Avete fatto la curva allo Stadio, avete intenzione di costruire altro?
“Abbiamo già depositato un progetto che ci consentirebbe di giocare a Venegono in Serie C: l’ampliamento dei posti a sedere, videosorveglianza, illuminazione etc. Già quest’anno potremmo iniziare i lavori.”
Marco Spilli rappresenta la Varesina, chi è per voi?
“Marco è un grandissimo allenatore ed è migliorato esponenzialmente. Una persona che si aggiorna e che dà continui stimoli. Ad oggi faccio fatica a vedere la Varesina senza Spilli. Lui merita di essere l’allenatore da tanti anni. Ha un senso di appartenenza difficile da trovare. Ogni anno si mette in discussione, io e lui abbiamo confronti continui e siamo uno stimolo l’uno per l’altro. Oggi inserirei in questo duo anche Damiano Micheli (direttore sportivo n.d.r) perché è una persona che spero possa rimanere con noi tanti anni. Sono due grandissimi uomini e questo li fa calare nel progetto.”

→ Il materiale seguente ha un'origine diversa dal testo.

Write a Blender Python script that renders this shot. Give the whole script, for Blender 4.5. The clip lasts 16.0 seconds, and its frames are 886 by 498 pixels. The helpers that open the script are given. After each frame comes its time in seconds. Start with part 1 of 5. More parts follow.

Avete infrastrutture importanti, c’è in mente l’idea di ampliarle?
“Mio papà è un vulcano, prenderebbe un centro all’anno e magari noi lo freniamo (ride n.d.r). Oggi abbiamo quattro centri di cui uno con campi da padel e ristorante, dove faremo anche campi da tennis. Diventare nel tempo una polisportiva ci stuzzica. Quest’anno abbiamo deciso di spostare la Prima squadra a Cairate con la Juniores creando un polo dedicato ai più grandi. Hanno la loro palestra e il campo coperto a 5 per fare riscaldamento se fa freddo. Le strutture sono sempre migliorabili.”
La vostra tifoseria com’è? Ci state lavorando?
“Quest’anno abbiamo investito tanto su un’azienda di comunicazione facendo cose carine per avvicinare le persone. Quando giochiamo in casa stiamo ci sono attività con le società del territorio. Siamo giovani come società quindi far appassionare le persone non è semplice, ma il coinvolgimento sta aumentando. Con Sant’Angelo e Ospitaletto c’erano quasi 1000 persone, con il Crema domenica scorsa circa 500. Vogliamo far capire alle persone che non si viene solo per vedere la partita, ma in un ambiente dove si sta bene.”
La Varesina è una corazzata?
“Non ci sentiamo una corazzata, siamo una buonissima squadra con valori di gruppo importanti. Ci sono ragazzi che tutti i giorni lavorano per fare qualcosa in più. Siamo forti e sicuramente con il mercato potremo anche noi fare qualcosa per migliorare la squadra dove c’è qualche nervo scoperto. Qualsiasi situazione può essere migliorabile.”